The gchp.log shows that it just started running normally, but I noticed that the gchp.log output:

     object: 331,name: STATE_PSC
            type: Field
     object: 332,name: T_DAVG
            type: Field
     object: 333,name: T_PREVDAY
            type: Field
     object: 334,name: TropLev
            type: Field
     object: 335,name: WetDepNitrogen
            type: Field

After this gchp.log no longer outputs, but no errors are reported and the tasks I submitted keep running. This seems to indicate that GCHP has stopped running but is still hogging the CPU, what could this be?
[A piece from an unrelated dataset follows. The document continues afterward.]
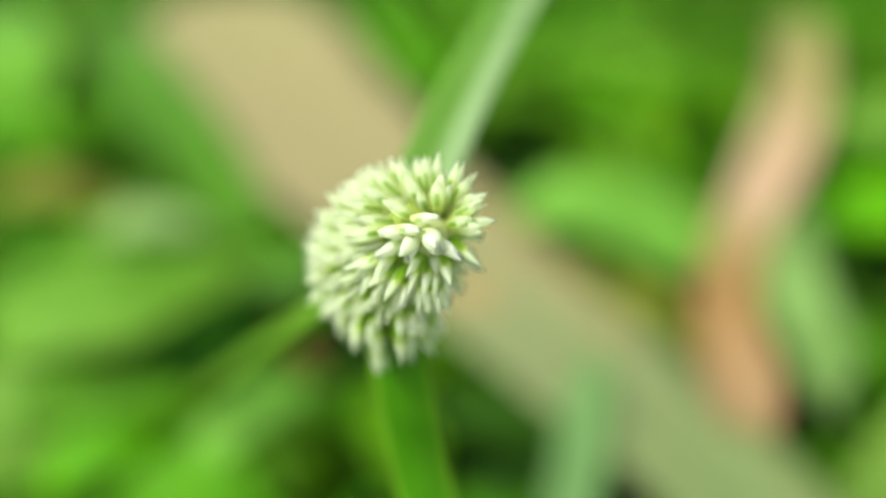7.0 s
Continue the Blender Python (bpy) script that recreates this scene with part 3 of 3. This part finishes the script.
def build_lawn():
    """The lawn beyond the turf, upright blades out to a few metres."""
    g = np.random.default_rng(5)
    n = 26000
    far = 0.75 + 5.6 * np.sqrt(g.random(n))
    az = g.random(n) * 2 * np.pi
    foot = np.stack([far * np.cos(az), far * np.sin(az), np.full(n, -0.004)], -1)
    turn = g.random(n) * 2 * np.pi
    side = np.stack([np.cos(turn), np.sin(turn), 0 * turn], -1)
    lean = np.stack([-np.sin(turn), np.cos(turn), 0 * turn], -1)
    tall, wide, bow = g.uniform(0.04, 0.11, n), g.uniform(0.005, 0.012, n), g.uniform(0.02, 0.09, n)
    rows = []
    for k, (up, out, w) in enumerate(((0, 0, 0.7), (0.55, 0.25, 1.0), (0.9, 0.7, 0.7), (1.0, 1.15, 0.06))):
        mid = foot + lean * (bow * out)[:, None] + np.array([0, 0, 1.0]) * (tall * up)[:, None]
        rows += [mid - side * (wide * w / 2)[:, None], mid + side * (wide * w / 2)[:, None]]
    verts = np.stack(rows, 1).reshape(-1, 3)
    quads = np.array([[0, 1, 3, 2], [2, 3, 5, 4], [4, 5, 7, 6]])
    faces = (np.arange(n)[:, None, None] * 8 + quads[None]).reshape(-1, 4)
    me = bpy.data.meshes.new("lawn")
    me.from_pydata(verts.tolist(), [], faces.tolist())
    me.uv_layers.new()
    me.materials.append(M_GRASS)
    tagged(new("lawn", me), "green lawn grass spreading round the sedge", "grass", kind="stuff")


build_lawn()


def build_low_blades():
    """Single blades and small leaves of the turf, lying under the larger ones."""
    r = random.Random(23)
    protos = []
    for k in range(16):
        long, w, top = r.uniform(22, 48), r.uniform(2.2, 6.0), r.uniform(4, 10.5)
        bend = r.uniform(-6, 6)
        mat = (M_MID, M_BRIGHT, M_LIME, M_LIGHT)[k % 4]
        tone = {M_MID: "mid green", M_BRIGHT: "bright green", M_LIGHT: "light green", M_LIME: "yellowish green"}[mat]
        shape = "narrow" if w < 4.5 else "broad"
        e = thing("turf_blade", (0, 0, 0), f"{shape} {tone} grass blade lying low in the turf", "grass", "low turf blades")
        part("blade", make(add_blade, [(0, 0, -0.6), (long * 0.3, bend * 0.4, top), (long * 0.7, bend, top * 0.95), (long, bend * 1.7, 0.4)], [w * 0.5, w, w * 0.85, 0.3], (0, 0, 1), r.uniform(0.1, 0.35), 0.25, 14, 4, 0.3, k), mat, e)
        part("midrib", make(add_rod, [(0, 0, -0.75), (long * 0.3, bend * 0.4, top - 0.15), (long * 0.7, bend, top * 0.95 - 0.15), (long, bend * 1.7, 0.25)], [0.35, 0.3, 0.1], 5, 10), mat, e)
        protos.append((e, long))
    placed = 0
    while placed < 285:
        x, y, h = r.uniform(-210, 120), r.uniform(-5, 185), r.uniform(0, 2 * math.pi)
        e, long = protos[placed % len(protos)]
        steps = [(x + f * long * math.cos(h), y + f * long * math.sin(h)) for f in (0, 0.15, 0.3, 0.45, 0.6, 0.75, 0.9, 1)]
        if any(math.hypot(p - a, q - b) < c + 1.5 for p, q in steps for a, b, c in ON_TOP + HOLES):
            continue
        m = pose(x * MM, y * MM, 0, 0, 0, math.degrees(h))
        if placed < len(protos):
            e.matrix_basis = m
        else:
            copy_thing(e, m)
        placed += 1


build_low_blades()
allPEs.txt gchp.20190101_0000z.txt logfile.000000.out.txt

lizziel commented 9 months ago

This looks like an issue with the restart file. What simulation are you running (e.g. standard versus benchmark) and what version of the model are you using?

lizziel commented 9 months ago

Also, please make a new issue for this since it is a new subject. I will close out this issue after we move there.